Queen honors Ewan McGregor
LONDON - "Star Wars" actor Ewan McGregor is among the hundreds being honored by Queen Elizabeth II this New Year.
Honors lists typically include a sprinkling of star power, and this year was no different. McGregor, who came to public attention through his role as the heroin-addled anti-hero of British drug drama "Trainspotting," was awarded an Officer of the Order of the British Empire, or OBE.
The 41-year-old actor is also known for his turn as a young Obi-Wan Kenobi in the "Star Wars" prequels.
"Babooshka" singer Kate Bush said she was delighted to be made a Commander of the Order of the British Empire, or CBE, for a musical career which has resulted in a string of quirky hits including "Wuthering Heights," "Cloudbusting," and "Man With The Child In His Eyes."
Other art world honorees included artist Tracey Emin and Quentin Blake, whose spiky, exuberant illustrations are best known through the work of his collaborator Roald Dahl.
Stella McCartney, who designed the uniforms worn by Britain's record-smashing Olympic team, and Scottish physicist Peter Higgs, who gave his name to the so-called "God particle," also won the honors.
All of Britain's gold medalists from this year's games were on the list, with cyclist Bradley Wiggins and sailor Ben Ainslie honored with knighthoods.
Britain's honors are bestowed twice a year by the monarch, at New Year's and on her official birthday in June.
Although the queen does pick out some lesser honors herself, the vast majority of recipients are selected by government committees from nominations made by officials and members of the public.

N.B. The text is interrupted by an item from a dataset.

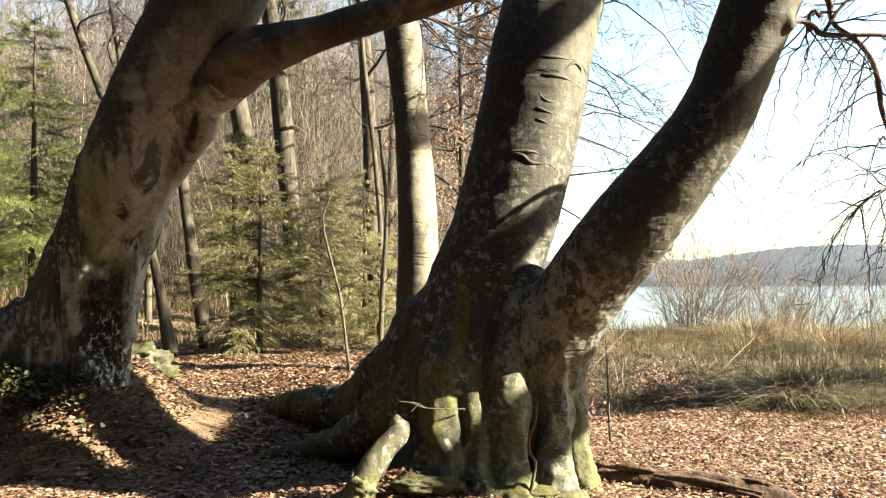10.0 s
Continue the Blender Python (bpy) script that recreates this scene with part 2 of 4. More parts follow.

In descending order, the honors are knighthoods, CBE, OBE and MBE (Member of the Order of the British Empire). Knights are addressed as "sir" or "dame." Recipients of the other honors, such as the
Order of the Companions of Honor given to Higgs or the Royal Victorian Order personally picked out by the queen, receive no title but can put the letters after their names.
The New Year's honors carried the usual batch of courtiers - even the royal household's switchboard operator got a medal - as well as senior civil servants, soldiers, charity executives, successful entrepreneurs, established academics, volunteers and community workers.
Some of the more eclectic honors included the OBE handed to card game columnist Andrew Michael Robson "for services to the game of bridge" and the OBE given to river conservationist Andrew Douglas-Home "for services to fishing."